» **TASK GOAL**: Quote every line of the data below as it stands, omitting pictures.

» **DATA IN THIS EXERCISE**:

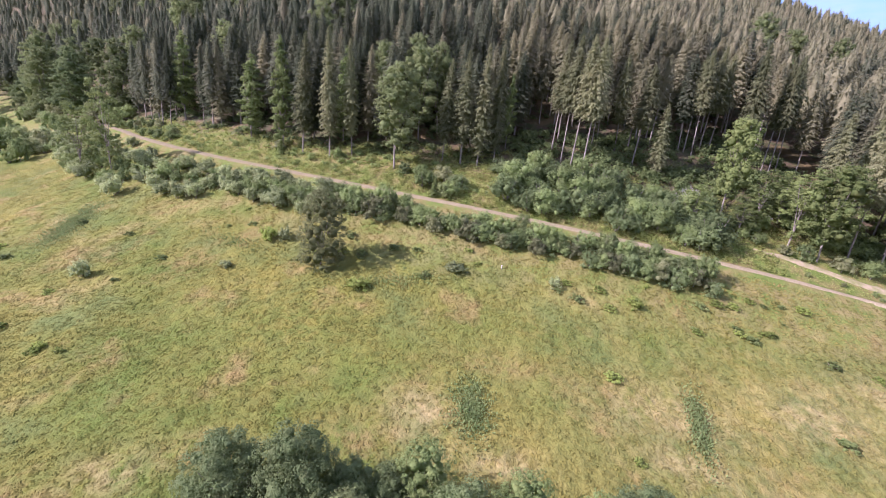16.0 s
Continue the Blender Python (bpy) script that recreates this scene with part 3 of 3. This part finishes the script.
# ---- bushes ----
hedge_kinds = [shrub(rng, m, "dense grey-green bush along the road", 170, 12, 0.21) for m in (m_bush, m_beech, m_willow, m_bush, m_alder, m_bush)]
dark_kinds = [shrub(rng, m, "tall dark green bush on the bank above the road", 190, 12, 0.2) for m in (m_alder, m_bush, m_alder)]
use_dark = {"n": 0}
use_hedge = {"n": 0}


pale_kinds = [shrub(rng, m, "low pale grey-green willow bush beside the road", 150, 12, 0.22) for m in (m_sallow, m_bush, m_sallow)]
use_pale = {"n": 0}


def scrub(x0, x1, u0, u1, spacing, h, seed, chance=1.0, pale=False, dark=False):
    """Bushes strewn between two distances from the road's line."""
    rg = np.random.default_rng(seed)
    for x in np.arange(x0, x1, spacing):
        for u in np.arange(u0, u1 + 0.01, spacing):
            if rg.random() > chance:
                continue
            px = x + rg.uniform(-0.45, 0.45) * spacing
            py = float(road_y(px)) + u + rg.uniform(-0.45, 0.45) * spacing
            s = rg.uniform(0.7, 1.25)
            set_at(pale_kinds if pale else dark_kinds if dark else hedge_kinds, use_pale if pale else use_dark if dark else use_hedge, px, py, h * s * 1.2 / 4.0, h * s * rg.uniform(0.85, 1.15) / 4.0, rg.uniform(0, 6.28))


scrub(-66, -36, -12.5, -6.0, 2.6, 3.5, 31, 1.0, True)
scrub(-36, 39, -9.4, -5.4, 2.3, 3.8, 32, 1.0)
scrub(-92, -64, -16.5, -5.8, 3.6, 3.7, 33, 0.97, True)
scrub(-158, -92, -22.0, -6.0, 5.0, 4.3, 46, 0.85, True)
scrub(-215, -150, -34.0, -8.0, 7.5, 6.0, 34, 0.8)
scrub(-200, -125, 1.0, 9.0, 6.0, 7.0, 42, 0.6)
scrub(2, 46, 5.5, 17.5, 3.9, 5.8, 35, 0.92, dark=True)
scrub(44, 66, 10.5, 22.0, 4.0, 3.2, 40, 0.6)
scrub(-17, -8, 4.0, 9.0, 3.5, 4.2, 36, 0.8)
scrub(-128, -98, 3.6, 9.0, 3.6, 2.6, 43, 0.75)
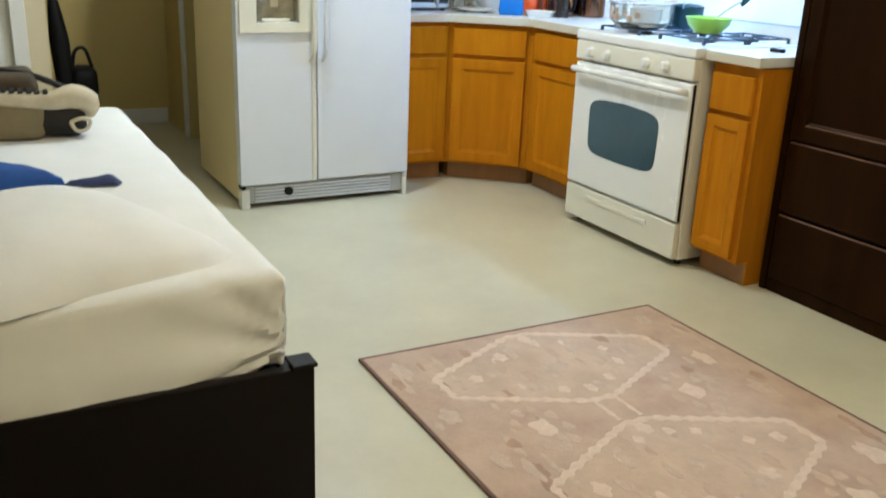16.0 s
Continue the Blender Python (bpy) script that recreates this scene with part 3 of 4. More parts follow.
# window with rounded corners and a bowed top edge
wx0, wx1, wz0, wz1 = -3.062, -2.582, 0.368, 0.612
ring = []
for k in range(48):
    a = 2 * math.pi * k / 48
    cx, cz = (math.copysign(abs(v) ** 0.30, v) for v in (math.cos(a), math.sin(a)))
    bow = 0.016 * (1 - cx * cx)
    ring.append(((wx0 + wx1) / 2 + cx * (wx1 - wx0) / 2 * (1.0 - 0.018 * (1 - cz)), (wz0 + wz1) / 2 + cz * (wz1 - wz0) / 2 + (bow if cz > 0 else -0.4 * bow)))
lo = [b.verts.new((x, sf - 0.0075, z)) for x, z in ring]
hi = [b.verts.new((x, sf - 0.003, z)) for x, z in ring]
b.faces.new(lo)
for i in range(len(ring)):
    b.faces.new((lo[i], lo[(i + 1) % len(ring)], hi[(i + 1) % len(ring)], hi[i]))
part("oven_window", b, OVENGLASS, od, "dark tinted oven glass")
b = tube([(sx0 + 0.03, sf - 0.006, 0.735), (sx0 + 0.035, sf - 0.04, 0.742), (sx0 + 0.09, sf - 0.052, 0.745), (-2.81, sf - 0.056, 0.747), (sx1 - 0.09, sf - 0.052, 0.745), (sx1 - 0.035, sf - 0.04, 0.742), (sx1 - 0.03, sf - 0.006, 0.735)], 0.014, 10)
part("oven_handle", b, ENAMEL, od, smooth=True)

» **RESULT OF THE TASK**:
16.0 s
Continue the Blender Python (bpy) script that recreates this scene with part 3 of 3. This part finishes the script.
# ---- bushes ----
hedge_kinds = [shrub(rng, m, "dense grey-green bush along the road", 170, 12, 0.21) for m in (m_bush, m_beech, m_willow, m_bush, m_alder, m_bush)]
dark_kinds = [shrub(rng, m, "tall dark green bush on the bank above the road", 190, 12, 0.2) for m in (m_alder, m_bush, m_alder)]
use_dark = {"n": 0}
use_hedge = {"n": 0}


pale_kinds = [shrub(rng, m, "low pale grey-green willow bush beside the road", 150, 12, 0.22) for m in (m_sallow, m_bush, m_sallow)]
use_pale = {"n": 0}


def scrub(x0, x1, u0, u1, spacing, h, seed, chance=1.0, pale=False, dark=False):
    """Bushes strewn between two distances from the road's line."""
    rg = np.random.default_rng(seed)
    for x in np.arange(x0, x1, spacing):
        for u in np.arange(u0, u1 + 0.01, spacing):
            if rg.random() > chance:
                continue
            px = x + rg.uniform(-0.45, 0.45) * spacing
            py = float(road_y(px)) + u + rg.uniform(-0.45, 0.45) * spacing
            s = rg.uniform(0.7, 1.25)
            set_at(pale_kinds if pale else dark_kinds if dark else hedge_kinds, use_pale if pale else use_dark if dark else use_hedge, px, py, h * s * 1.2 / 4.0, h * s * rg.uniform(0.85, 1.15) / 4.0, rg.uniform(0, 6.28))


scrub(-66, -36, -12.5, -6.0, 2.6, 3.5, 31, 1.0, True)
scrub(-36, 39, -9.4, -5.4, 2.3, 3.8, 32, 1.0)
scrub(-92, -64, -16.5, -5.8, 3.6, 3.7, 33, 0.97, True)
scrub(-158, -92, -22.0, -6.0, 5.0, 4.3, 46, 0.85, True)
scrub(-215, -150, -34.0, -8.0, 7.5, 6.0, 34, 0.8)
scrub(-200, -125, 1.0, 9.0, 6.0, 7.0, 42, 0.6)
scrub(2, 46, 5.5, 17.5, 3.9, 5.8, 35, 0.92, dark=True)
scrub(44, 66, 10.5, 22.0, 4.0, 3.2, 40, 0.6)
scrub(-17, -8, 4.0, 9.0, 3.5, 4.2, 36, 0.8)
scrub(-128, -98, 3.6, 9.0, 3.6, 2.6, 43, 0.75)
16.0 s
Continue the Blender Python (bpy) script that recreates this scene with part 3 of 4. More parts follow.
# window with rounded corners and a bowed top edge
wx0, wx1, wz0, wz1 = -3.062, -2.582, 0.368, 0.612
ring = []
for k in range(48):
    a = 2 * math.pi * k / 48
    cx, cz = (math.copysign(abs(v) ** 0.30, v) for v in (math.cos(a), math.sin(a)))
    bow = 0.016 * (1 - cx * cx)
    ring.append(((wx0 + wx1) / 2 + cx * (wx1 - wx0) / 2 * (1.0 - 0.018 * (1 - cz)), (wz0 + wz1) / 2 + cz * (wz1 - wz0) / 2 + (bow if cz > 0 else -0.4 * bow)))
lo = [b.verts.new((x, sf - 0.0075, z)) for x, z in ring]
hi = [b.verts.new((x, sf - 0.003, z)) for x, z in ring]
b.faces.new(lo)
for i in range(len(ring)):
    b.faces.new((lo[i], lo[(i + 1) % len(ring)], hi[(i + 1) % len(ring)], hi[i]))
part("oven_window", b, OVENGLASS, od, "dark tinted oven glass")
b = tube([(sx0 + 0.03, sf - 0.006, 0.735), (sx0 + 0.035, sf - 0.04, 0.742), (sx0 + 0.09, sf - 0.052, 0.745), (-2.81, sf - 0.056, 0.747), (sx1 - 0.09, sf - 0.052, 0.745), (sx1 - 0.035, sf - 0.04, 0.742), (sx1 - 0.03, sf - 0.006, 0.735)], 0.014, 10)
part("oven_handle", b, ENAMEL, od, smooth=True)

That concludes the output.